**GOAL**
Quote each line exactly, from the line that contains "Continue the Blender" down to the last line of the listing, and no other lines.

**GIVEN INFORMATION**
* Start *

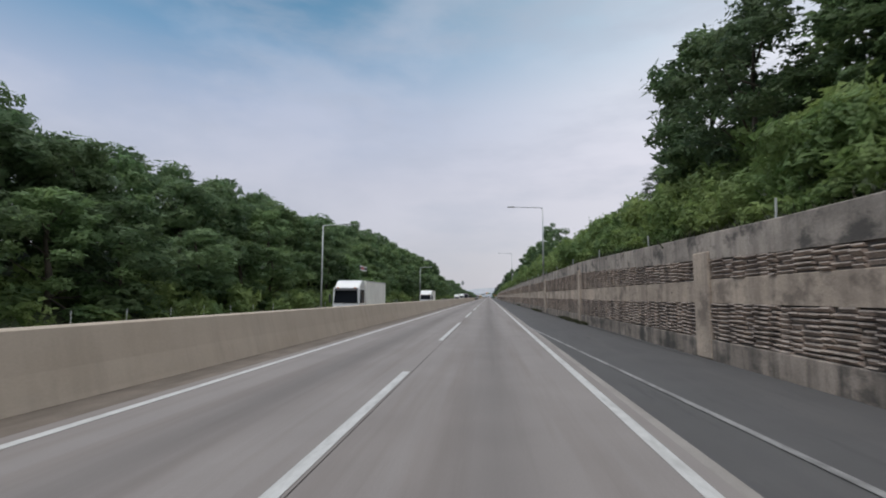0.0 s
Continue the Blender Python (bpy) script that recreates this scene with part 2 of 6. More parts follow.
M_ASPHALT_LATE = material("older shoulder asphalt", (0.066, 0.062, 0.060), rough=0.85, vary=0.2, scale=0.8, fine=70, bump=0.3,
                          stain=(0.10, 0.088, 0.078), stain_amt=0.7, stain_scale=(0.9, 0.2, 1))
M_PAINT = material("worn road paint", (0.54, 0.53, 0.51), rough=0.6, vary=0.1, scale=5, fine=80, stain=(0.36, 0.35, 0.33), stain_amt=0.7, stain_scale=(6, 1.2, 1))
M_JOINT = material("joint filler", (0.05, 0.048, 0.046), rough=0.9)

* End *

**WRITTEN SOLUTION**
Continue the Blender Python (bpy) script that recreates this scene with part 2 of 6. More parts follow.
M_ASPHALT_LATE = material("older shoulder asphalt", (0.066, 0.062, 0.060), rough=0.85, vary=0.2, scale=0.8, fine=70, bump=0.3,
                          stain=(0.10, 0.088, 0.078), stain_amt=0.7, stain_scale=(0.9, 0.2, 1))
M_PAINT = material("worn road paint", (0.54, 0.53, 0.51), rough=0.6, vary=0.1, scale=5, fine=80, stain=(0.36, 0.35, 0.33), stain_amt=0.7, stain_scale=(6, 1.2, 1))
M_JOINT = material("joint filler", (0.05, 0.048, 0.046), rough=0.9)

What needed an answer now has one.